L’India, non solo indù

/ 20.01.2020
di Peter Schiesser

Se guardiamo all’Asia, l’attenzione è catturata dalla Cina, per il conflitto con gli Stati Uniti, per le sue mire geopolitiche, per la repressione in Tibet e nello Xinjiang. Ma quel che succede nella più vasta dittatura del mondo non deve farci dimenticare la più vasta democrazia del mondo: l’India – nel sesto anno di potere del primo ministro Narendra Modi, massimo esponente del BJP, il partito nazionalista indù. La democrazia indiana ha vissuto altri periodi bui, per esempio la Emergency , quei 18 mesi fra 1975 e 1977 in cui Indira Gandhi sospese le libertà civili e governò per decreti (inappellabili), ma quanto sta avvenendo nel secondo mandato di Modi ha il potenziale di modificare alle fondamenta questo paese-continente (grande 80 volte la Svizzera), al grido di hindu first !

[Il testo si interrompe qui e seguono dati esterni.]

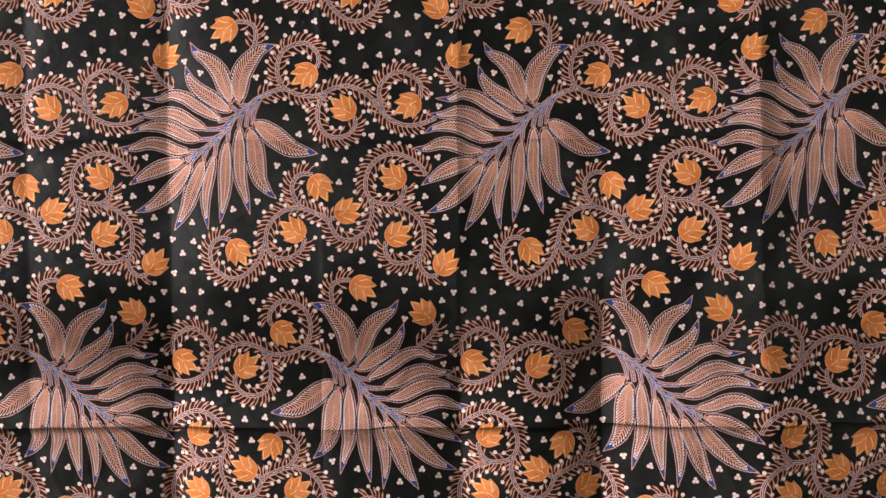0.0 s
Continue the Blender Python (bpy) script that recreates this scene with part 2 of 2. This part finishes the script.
def top_edge(u):
    """The upper hem, which droops a little towards its corner."""
    return TOP - 3.0 - 8.0 * smooth(u, 330, 526)


def crease(x, at, deep, reach):
    """A pressed fold: a soft hinge; positive stands out towards the room."""
    d = np.sqrt((x - at) ** 2 + 30.0) - 5.48
    return deep * np.exp(-d / reach)


REACH_U, REACH_V = (-400, 520), (-330, 250)


def powers(u, v):
    """Slow swells of the cloth: products of powers of the place, up to the fourth degree."""
    u, v = np.clip(u, *REACH_U) / 300, np.clip(v, *REACH_V) / 300
    return [u ** i * v ** j for i in range(5) for j in range(5 - i)]


def swell(terms, k):
    return sum(a * t for a, t in zip(k, terms))


SAG_X = [-0.05, -1.46, 0.41, -0.51, 0.17, -0.71, 3.13, 0.20, 0.17, -0.59, 0.44, 0.08, -0.34, 0.35, 0.07]
SAG_Z = [-1.79, 3.85, -0.40, -0.28, 0.07, 2.00, 0.01, 0.10, -0.21, 4.64, 0.23, 0.32, 1.33, -0.11, -1.31]
SAG_Y = [7.90, -5.86, 2.88, -0.22, -1.07, 2.89, -10.82, 1.13, -1.01, -0.02, 1.27, -0.48, 0.04, 2.25, 1.02]
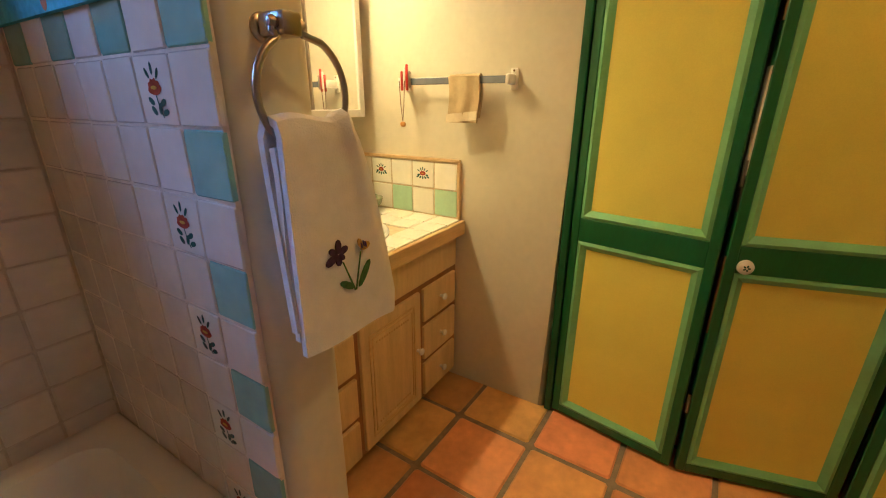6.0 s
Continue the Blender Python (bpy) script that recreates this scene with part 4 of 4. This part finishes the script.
part("dark_shape", slab(BM(), [(-0.14, -0.13), (0.14, -0.13), (0.16, 0.16), (0.08, 0.20), (0.02, 0.16), (-0.05, 0.22), (-0.13, 0.15)], 0.002, Matrix.Translation((0, 0, 0.012))), PICD, big, "dark printed shape", local=True, soft=False)


def wreath():
    rng = random.Random(8)
    bm = BM()
    for k in range(40):
        a = rng.uniform(0, 6.28)
        r = 0.13 + rng.uniform(-0.035, 0.035)
        slab(bm, oval(r * math.cos(a), r * math.sin(a), 0.05, 0.016, 8, a + rng.uniform(-0.9, 0.9)), 0.012, on_x(SX + rng.uniform(0.002, 0.03), 5.52, 2.235))
    w = solid("wreath", bm, material("dry wreath leaves", (0.13, 0.11, 0.08), 0.8, vary=0.5, size=16), "dry leaf wreath on the stair wall", "wreath")


wreath()


def wall_mask(y, z, w, h, mat):
    bm = BM()
    prof = [(-0.7, 0.9), (-0.9, 0.4), (-0.8, -0.2), (-0.45, -0.8), (0, -1.0), (0.45, -0.8), (0.8, -0.2), (0.9, 0.4), (0.7, 0.9), (0, 1.0)]
    slab(bm, [(w * a, h * b) for a, b in prof], 0.03, on_x(SX + 0.001, y, z))
    bmesh.ops.bevel(bm, geom=[e for e in bm.edges], offset=0.01, segments=2, affect="EDGES")
    solid("wall_plaque", bm, mat, "carved reddish wooden wall plaque", "wall ornament")


wall_mask(5.03, 2.07, 0.11, 0.15, MASKR)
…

Nel maggio del 2019 Narendra Modi è stato rieletto con più voti di cinque anni prima, in agosto ha dato ordine di dissolvere lo Stato del Jammu e Kashmir (quest’ultima regione, a maggioranza musulmana), da allora la valle del Kashmir brulica ancora più di soldati indiani e resta senza accesso internet. Con un colpo di spugna, il governo del BJP ha cancellato la semi autonomia concessa ai kashmiri in cambio dell’appartenenza all’India, rinfocolando tensioni che solo a fatica nei decenni si erano affievolite, dopo la sanguinosa insurrezione scoppiata nel 1989. La valle del Kashmir è oggi per l’India quello che da decenni è il Tibet per la Cina (e ora anche lo Xinjiang): una regione in cui la popolazione è in prigione a casa propria.

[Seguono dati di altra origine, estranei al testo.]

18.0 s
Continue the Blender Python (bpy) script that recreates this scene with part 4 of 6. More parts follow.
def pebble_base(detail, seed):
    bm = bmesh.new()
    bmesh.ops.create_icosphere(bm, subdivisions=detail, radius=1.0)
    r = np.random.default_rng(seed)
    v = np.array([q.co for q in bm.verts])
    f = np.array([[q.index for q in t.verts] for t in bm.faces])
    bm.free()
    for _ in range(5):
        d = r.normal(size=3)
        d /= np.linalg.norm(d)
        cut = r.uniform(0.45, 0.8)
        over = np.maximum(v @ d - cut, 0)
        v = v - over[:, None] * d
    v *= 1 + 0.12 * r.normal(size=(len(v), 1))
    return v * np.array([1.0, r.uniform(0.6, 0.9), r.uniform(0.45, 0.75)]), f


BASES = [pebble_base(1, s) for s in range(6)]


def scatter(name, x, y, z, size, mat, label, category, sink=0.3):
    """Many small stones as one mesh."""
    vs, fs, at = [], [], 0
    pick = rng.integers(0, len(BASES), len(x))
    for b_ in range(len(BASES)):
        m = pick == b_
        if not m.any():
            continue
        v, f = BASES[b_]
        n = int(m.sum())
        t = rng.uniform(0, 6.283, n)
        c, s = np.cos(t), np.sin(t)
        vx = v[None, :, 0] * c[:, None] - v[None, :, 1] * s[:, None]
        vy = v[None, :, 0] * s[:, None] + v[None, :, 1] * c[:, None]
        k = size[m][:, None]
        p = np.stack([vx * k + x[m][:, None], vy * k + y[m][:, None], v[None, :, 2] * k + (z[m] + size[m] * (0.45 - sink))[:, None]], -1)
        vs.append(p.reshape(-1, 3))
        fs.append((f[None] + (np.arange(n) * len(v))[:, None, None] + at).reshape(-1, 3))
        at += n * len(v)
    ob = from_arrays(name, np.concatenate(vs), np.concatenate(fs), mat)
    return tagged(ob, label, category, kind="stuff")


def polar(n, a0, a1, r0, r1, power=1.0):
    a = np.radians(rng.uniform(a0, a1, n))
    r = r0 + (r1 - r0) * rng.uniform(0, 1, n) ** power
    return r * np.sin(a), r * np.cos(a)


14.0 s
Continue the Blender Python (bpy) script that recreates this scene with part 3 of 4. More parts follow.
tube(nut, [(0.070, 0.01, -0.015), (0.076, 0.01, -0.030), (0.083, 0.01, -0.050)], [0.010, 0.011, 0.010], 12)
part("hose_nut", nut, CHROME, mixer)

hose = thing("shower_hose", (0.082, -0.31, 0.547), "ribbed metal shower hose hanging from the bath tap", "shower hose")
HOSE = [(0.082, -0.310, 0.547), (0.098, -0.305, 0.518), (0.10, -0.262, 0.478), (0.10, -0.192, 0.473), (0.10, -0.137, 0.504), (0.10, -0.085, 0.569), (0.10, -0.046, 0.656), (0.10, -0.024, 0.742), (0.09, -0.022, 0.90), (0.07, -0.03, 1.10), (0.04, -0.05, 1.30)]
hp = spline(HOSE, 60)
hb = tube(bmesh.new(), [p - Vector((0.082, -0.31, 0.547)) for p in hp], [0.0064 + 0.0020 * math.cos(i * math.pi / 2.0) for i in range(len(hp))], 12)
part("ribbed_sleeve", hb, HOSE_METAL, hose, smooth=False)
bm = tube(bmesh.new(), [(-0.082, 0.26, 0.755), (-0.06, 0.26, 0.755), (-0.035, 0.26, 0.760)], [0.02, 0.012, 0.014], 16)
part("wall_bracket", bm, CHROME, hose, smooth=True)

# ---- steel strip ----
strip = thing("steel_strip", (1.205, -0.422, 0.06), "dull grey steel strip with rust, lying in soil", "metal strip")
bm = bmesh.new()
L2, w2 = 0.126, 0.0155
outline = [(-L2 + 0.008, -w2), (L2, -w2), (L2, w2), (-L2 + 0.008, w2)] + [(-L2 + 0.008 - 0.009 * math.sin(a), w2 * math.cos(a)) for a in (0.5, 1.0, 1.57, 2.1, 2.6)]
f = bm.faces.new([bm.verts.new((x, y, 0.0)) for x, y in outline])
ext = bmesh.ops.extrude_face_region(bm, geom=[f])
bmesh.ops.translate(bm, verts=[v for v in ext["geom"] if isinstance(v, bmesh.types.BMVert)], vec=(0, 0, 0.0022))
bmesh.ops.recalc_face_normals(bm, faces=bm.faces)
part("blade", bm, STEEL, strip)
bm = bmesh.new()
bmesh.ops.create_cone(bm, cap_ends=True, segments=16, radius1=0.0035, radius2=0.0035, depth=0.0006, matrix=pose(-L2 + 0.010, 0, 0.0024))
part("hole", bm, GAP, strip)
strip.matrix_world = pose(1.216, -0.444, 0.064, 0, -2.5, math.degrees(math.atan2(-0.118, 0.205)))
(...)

Ma il colpo più radicale il governo Modi l’ha sferrato a metà dicembre 2019 con la nuova legge sulla nazionalità, il Citizenship amendment act, che riconosce la cittadinanza indiana a rifugiati indù, sikh, jain, buddisti, cristiani e parsi da Pakistan, Bangladesh e Afghanistan se perseguitati per ragioni religiose – ma non a musulmani (benché anche talune sette musulmane subiscano persecuzioni in questi paesi) e ad altre minoranze. Questa legge è stata immediatamente giudicata per quello che rappresenta: un ulteriore passo verso una trasformazione dell’India da paese laico e multinazionale in nazione indù (e anti-musulmana). Da allora le proteste raccolgono centinaia di migliaia di persone in diverse grandi città indiane. Ad un alto prezzo, però: decine di persone sono state uccise, centinaia ferite dalla polizia indiana, alcune università assaltate a Delhi (la Jamia Millia Islamia e quella di orientamento progressista, la prestigiosa Jawaharlal Nehru University). Ma la protesta continua, c’è un’opposizione civile che va al di là di quella musulmana, poiché in gioco ci sono i fondamenti della costituzione laico del 1950, che negava espressamente qualsiasi legame fra nazionalità e religione. Il Nobel dell’economia Amartya Sen l’ha espresso in modo chiaro, recentemente a Bangalore: «La Corte suprema dovrebbe bocciare questa legge in quanto incostituzionale, poiché non puoi difendere determinati diritti umani fondamentali se leghi la cittadinanza alle differenze religiose».

Non sembra che il governo Modi intenda fare marcia indietro, piuttosto sono da attendersi altre mosse che discriminino i musulmani (220 milioni su 1,3 miliardi), perché il disegno dei nazionalisti indù è di trasformare l’India nella patria degli indù, in cui comandano solo loro. Non tutti coloro che hanno votato per Modi condividono questa ideologia, gli hanno dato fiducia per le sue promesse di maggiore benessere. Se non ci riuscirà neppure nel secondo mandato (nel primo non c’è riuscito), verrebbe scalzato dal potere, e l’India tornerebbe ad essere il caotico caleidoscopio etnico-religioso che è.